THE BLACK DEATH

The BLACK DEATH, also known as the bubonic plague, is a contagious, often fatal epidemic disease caused by the bacterium, Yersinia pestis, transmitted from person to person or by the bite of fleas from an infected host, especially a rat, and characterized by chills, fever, vomiting, diarrhea, and the formation of buboes.

 

----------1347---1348-1349----1353

A BRIEF HISTORY OF THE OUTBREAK OF THE PLAGUE

 

The Black Death first appeared in London in 1348, brought there by the fleas living on rats which came ashore from ships arriving from Asia. Already this terrible epidemic had killed millions people before reaching the European continent where the initial outbreak occurred in and around Italy. The disease struck and killed people with terrible speed. In October, 1347 an eyewitness account claimed:

"Realizing what a deadly disaster had come to them, Italians were driven from their city. But the disease remained, and soon death was everywhere. Fathers abandoned their sick sons. Lawyers refused to come and make out wills for the dying. Friars and nuns were left to care for the sick, and monasteries and convents were soon deserted, as they were stricken, too. Bodies were left in empty houses, and there was no one to give them a Christian burial."

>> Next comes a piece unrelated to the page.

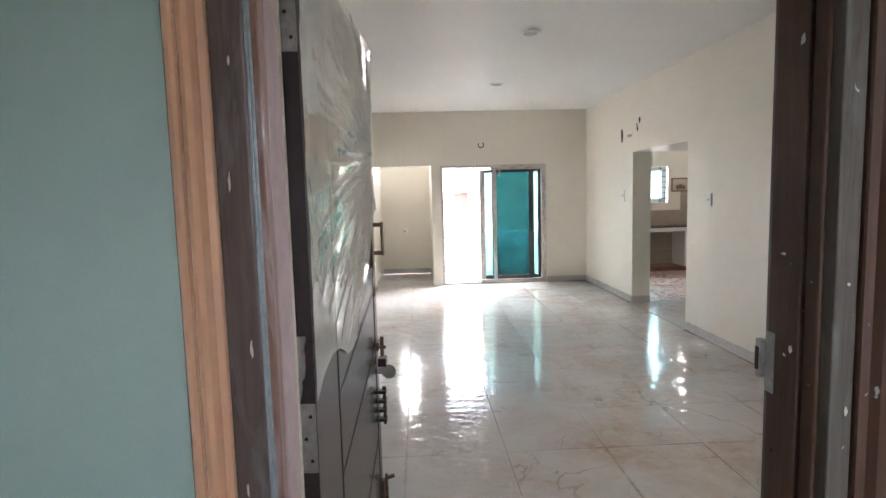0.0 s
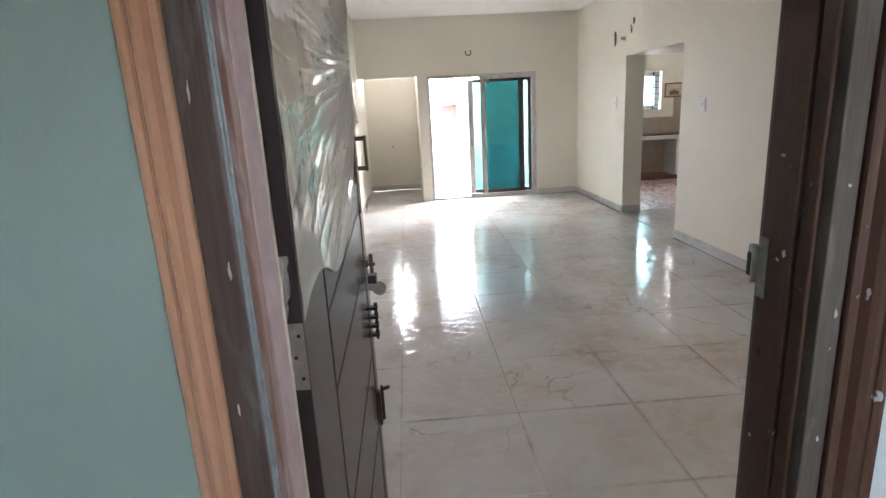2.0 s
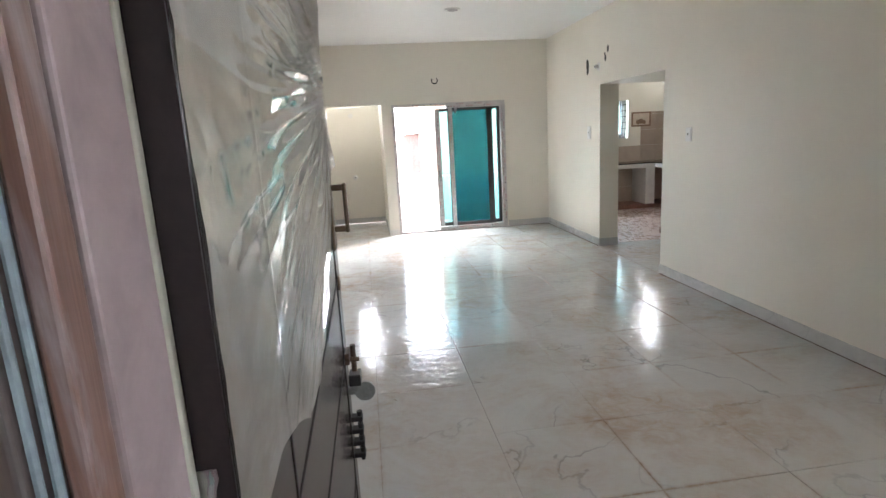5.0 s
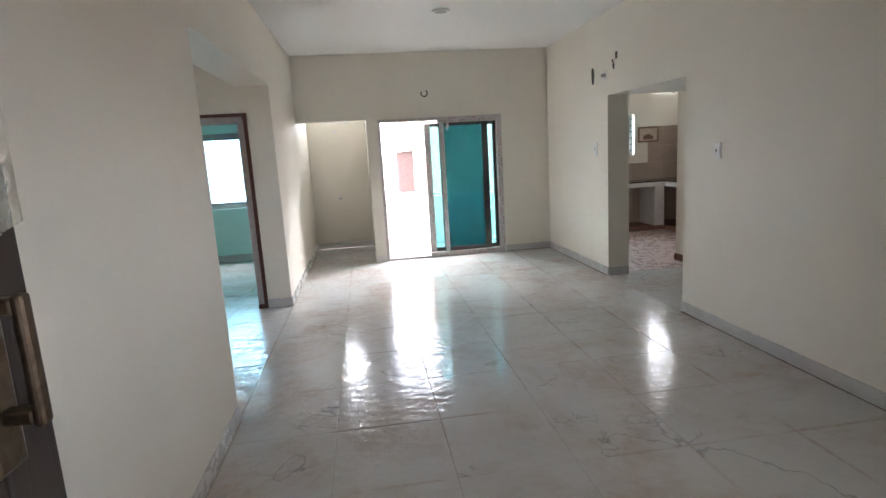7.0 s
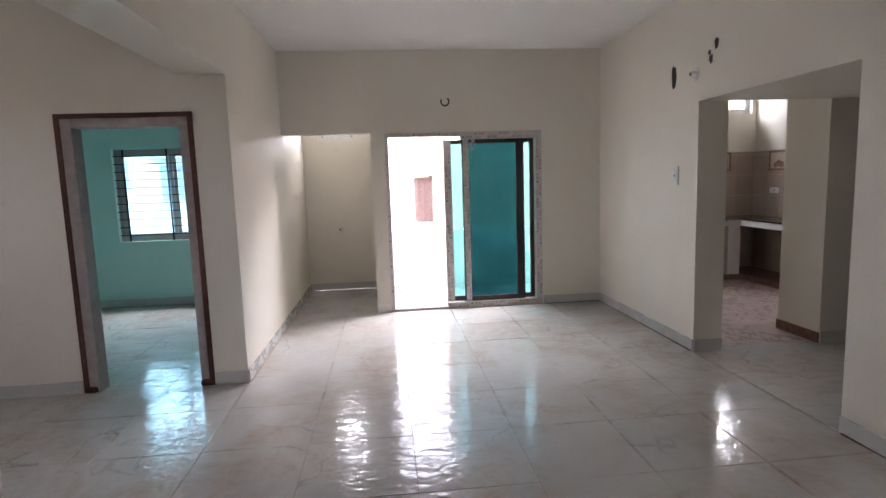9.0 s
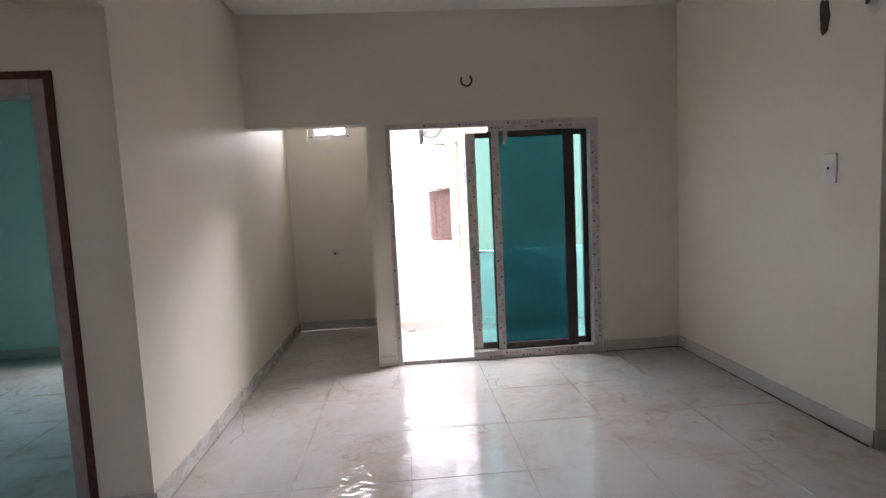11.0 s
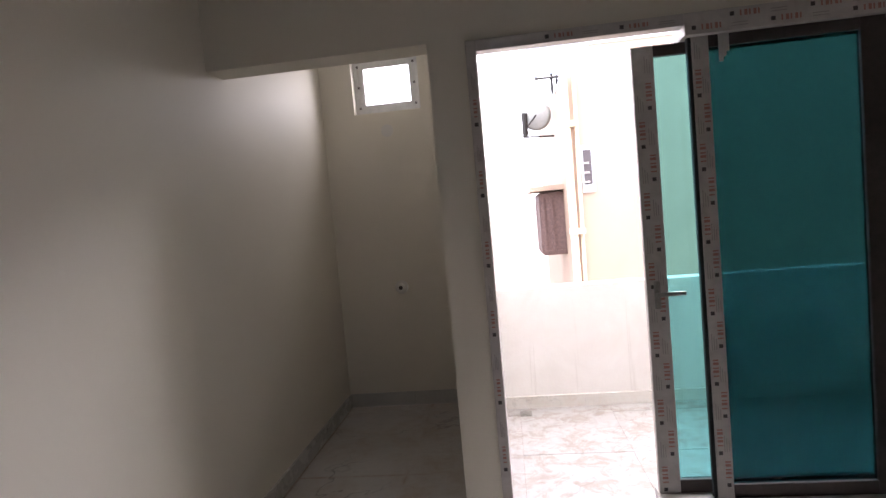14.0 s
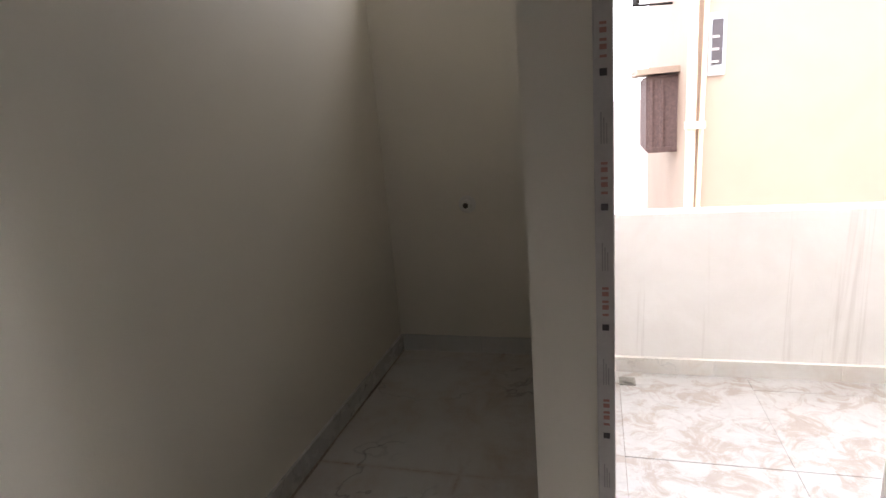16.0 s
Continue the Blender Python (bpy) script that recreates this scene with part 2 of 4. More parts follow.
UPVC = simple("grey_window_frame", (0.42, 0.42, 0.42), 0.45, 0, 0.85, 20)
UPVC_W = simple("white_window_frame", (0.75, 0.75, 0.74), 0.45, 0, 0.85, 20)
GRILL = simple("black_grill_iron", (0.03, 0.035, 0.035), 0.5, 0.4)
TEAL = tinted("teal_glass", (0.18, 0.30, 0.325))
TEAL_PALE = tinted("pale_teal_glass", (0.40, 0.65, 0.66))
PALE = tinted("pale_glass", (0.62, 0.85, 0.90))
FROST = tinted("clear_glass", (0.95, 0.97, 0.97))
GRANITE = simple("black_granite", (0.018, 0.018, 0.02), 0.12, 0, 0.5, 120, 0.02)
SLAB = simple("white_counter_edge", (0.74, 0.72, 0.69), 0.6, 0, 0.9, 10)
SPLASH = simple("beige_splash_tile", (0.44, 0.35, 0.28), 0.28, 0, 0.86, 6, 0.05)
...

By the following August, the plague had spread as far north as England, where people called it "The Black Death" because of the black spots it produced on the skin. A terrible killer was loose across Europe, and Medieval medicine had nothing to stop it. In the winter, the disease seemed to disappear, but only because fleas--which were a major connection in spreading the disease, --are dormant at this time. Each spring, the plague attacked again, killing new victims. After five years 25 million people were dead--one-third of Europe's people.

 

THE DEADLY CYCLE

 

The "Black Death" was caused by the bacillus which was primarily an internal parasite of wild rodents, such as rats, mice and squirrels. It is carried to man by fleas deserting dying or dead animals in search of nourishment. It may enter the bloodstream directly as the flea bites the human or indirectly through contact between the fleas' excrement, and scratches or lesions on the the skin. (The Deadly Cycle)

When the bacteria invade the lymph nodes, the nodes swell and are called Buboes. Blood vessels break and cause internal bleeding. The dried blood under the skin turns black, hence the name "Black Death". (Gross Pictures) Symptoms include high fevers and aching limbs and vomiting of blood. The swellings continue to expand until they eventually burst, with death following soon after. The whole process from fever and aches to final expiration, is 3-4 days. The swiftness of the disease, the terrible pain, the grotesque appearance of the victims, all served to make the plague especially terrifying.

Another form of the disease was labeled as pneumonic plague so named because it was spread by infected droplets of the bacteria being inhaled from a sneeze of a stricken person.

 

THE HOPELESSNESS OF THE EPIDEMIC

 

Little could be done to cure diseases because no one really knew what caused them. Some people blamed the stars when they became ill. Some thought gluttony or drunkeness was the cause. Some blamed England's cold, damp climate. During the widespread outbreaks of the disease such as the plague, Jews were accused of poisoning wells. It was not until the invention of the microscope in the next century that scientists could see what caused the disease and how it was spread. Doctors and city officials knew the plague was highly contagious, but had no idea how it was spread. They knew the bodies of the dead should be avoided, that their houses should be shut up, (or quarantined) and that garbage should be burned. Their orders were mostly ignored. Elizabethan government was "insufficiently organized to carry out with success an strict set of unpopular orders...the authorities were forced to sit with folded hands until the plague had run its course."

Additional measures taken by the city government were requiring the flushing of water into the streets after 8:00 P.M., shutting down theaters (1592-1594), and requiring the burning of any or all clothing belonging to the dead person. Hygiene, infection, and disease were a great mystery to all during the Elizabethan era, and the treatments were much the same as when the epidemics appeared in the Middle Ages...ineffective.